The southwest is a provincial Tory stronghold with several powerful cabinet ministers, he noted.

More than half of the party’s 31 seats in the legislature are rural, and it dominates 16 out of 19 rural ridings in the province.

In May, party brass caused an uproar in the flooded region when they revoked the nomination of Gary Nestibo, a popular local farmer planning to run in Arthur-Virden.

Nestibo is alleged to have been part of an election controversy in 1998 in the rural municipality of Winchester.

Thomas said taking a strong stand on flood aid could sooth dissension in the region.

He said Filmon’s announcement could also work as a pressure tactic to speed federal reaction to the crisis.

“It may be that efforts at quiet diplomacy had failed,” Thomas said.
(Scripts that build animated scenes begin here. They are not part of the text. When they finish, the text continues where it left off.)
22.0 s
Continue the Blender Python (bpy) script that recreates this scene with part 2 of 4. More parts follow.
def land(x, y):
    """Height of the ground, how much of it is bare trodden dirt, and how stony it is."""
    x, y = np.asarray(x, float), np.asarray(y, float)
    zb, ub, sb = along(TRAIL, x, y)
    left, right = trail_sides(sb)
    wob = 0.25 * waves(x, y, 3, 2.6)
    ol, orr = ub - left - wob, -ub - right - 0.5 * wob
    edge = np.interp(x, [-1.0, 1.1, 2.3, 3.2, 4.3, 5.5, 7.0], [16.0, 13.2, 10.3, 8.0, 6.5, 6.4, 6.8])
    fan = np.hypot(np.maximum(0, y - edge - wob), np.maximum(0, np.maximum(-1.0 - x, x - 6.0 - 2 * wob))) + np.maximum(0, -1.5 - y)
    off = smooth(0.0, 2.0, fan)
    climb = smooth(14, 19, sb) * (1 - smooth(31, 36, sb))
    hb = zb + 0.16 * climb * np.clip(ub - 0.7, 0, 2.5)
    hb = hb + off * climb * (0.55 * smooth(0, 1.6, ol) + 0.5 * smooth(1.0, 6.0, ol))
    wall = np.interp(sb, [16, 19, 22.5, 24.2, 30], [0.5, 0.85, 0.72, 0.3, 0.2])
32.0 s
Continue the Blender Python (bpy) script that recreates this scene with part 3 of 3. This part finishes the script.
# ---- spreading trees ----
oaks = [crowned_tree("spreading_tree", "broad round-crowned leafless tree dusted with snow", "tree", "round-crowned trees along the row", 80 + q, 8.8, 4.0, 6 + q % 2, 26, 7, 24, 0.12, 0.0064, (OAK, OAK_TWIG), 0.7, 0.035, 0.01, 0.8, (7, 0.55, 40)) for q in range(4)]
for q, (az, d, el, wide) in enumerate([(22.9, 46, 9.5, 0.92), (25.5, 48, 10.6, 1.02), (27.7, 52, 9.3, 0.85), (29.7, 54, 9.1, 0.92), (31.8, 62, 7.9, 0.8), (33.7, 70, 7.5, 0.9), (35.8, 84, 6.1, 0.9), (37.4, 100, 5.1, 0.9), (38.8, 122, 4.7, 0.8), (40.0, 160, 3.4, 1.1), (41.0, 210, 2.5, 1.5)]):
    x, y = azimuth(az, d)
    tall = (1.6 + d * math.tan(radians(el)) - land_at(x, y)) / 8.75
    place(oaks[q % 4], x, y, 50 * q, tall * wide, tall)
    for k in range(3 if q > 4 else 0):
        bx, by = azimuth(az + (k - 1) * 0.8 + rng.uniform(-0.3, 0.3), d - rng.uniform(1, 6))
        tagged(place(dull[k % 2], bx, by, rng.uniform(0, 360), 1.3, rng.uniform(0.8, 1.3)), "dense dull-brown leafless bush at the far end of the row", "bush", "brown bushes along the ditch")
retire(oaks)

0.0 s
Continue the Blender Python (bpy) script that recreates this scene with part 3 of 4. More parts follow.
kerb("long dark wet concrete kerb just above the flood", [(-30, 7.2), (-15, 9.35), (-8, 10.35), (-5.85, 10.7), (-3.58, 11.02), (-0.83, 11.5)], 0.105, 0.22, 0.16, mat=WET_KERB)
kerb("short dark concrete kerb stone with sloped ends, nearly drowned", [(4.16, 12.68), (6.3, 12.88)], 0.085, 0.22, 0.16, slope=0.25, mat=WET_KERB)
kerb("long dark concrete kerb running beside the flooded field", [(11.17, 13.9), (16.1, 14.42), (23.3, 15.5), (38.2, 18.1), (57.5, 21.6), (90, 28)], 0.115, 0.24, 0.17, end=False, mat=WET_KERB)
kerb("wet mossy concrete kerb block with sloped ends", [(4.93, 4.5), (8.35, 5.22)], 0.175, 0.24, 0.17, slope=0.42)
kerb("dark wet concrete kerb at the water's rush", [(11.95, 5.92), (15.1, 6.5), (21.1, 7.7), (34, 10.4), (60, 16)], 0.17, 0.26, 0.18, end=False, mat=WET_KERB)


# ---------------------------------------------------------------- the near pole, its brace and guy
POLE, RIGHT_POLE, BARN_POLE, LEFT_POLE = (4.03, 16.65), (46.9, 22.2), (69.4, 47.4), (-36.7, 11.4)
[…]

But he speculated the pressure could be directed at the federal finance minister and treasury board rather than at agriculture minister Vanclief.

Thomas, a formal civil servant, said it’s not unheard of for provincial ministers to agree to kick up a fuss to give their federal counterparts a hand in convincing the federal cabinet to open up the coffers.

Manitoba’s opposition agriculture critic said Filmon’s announcement is a good start, but farmers need a strong, long-term safety net to survive.

“The province had to do something because the federal government is not moving,” said Rosann Wowchuk.

Wowchuk said politics played a role in the timing of the announcement, noting an upcoming fall election, the Nestibo controversy, and the big rally held in Melita the night after the announcement.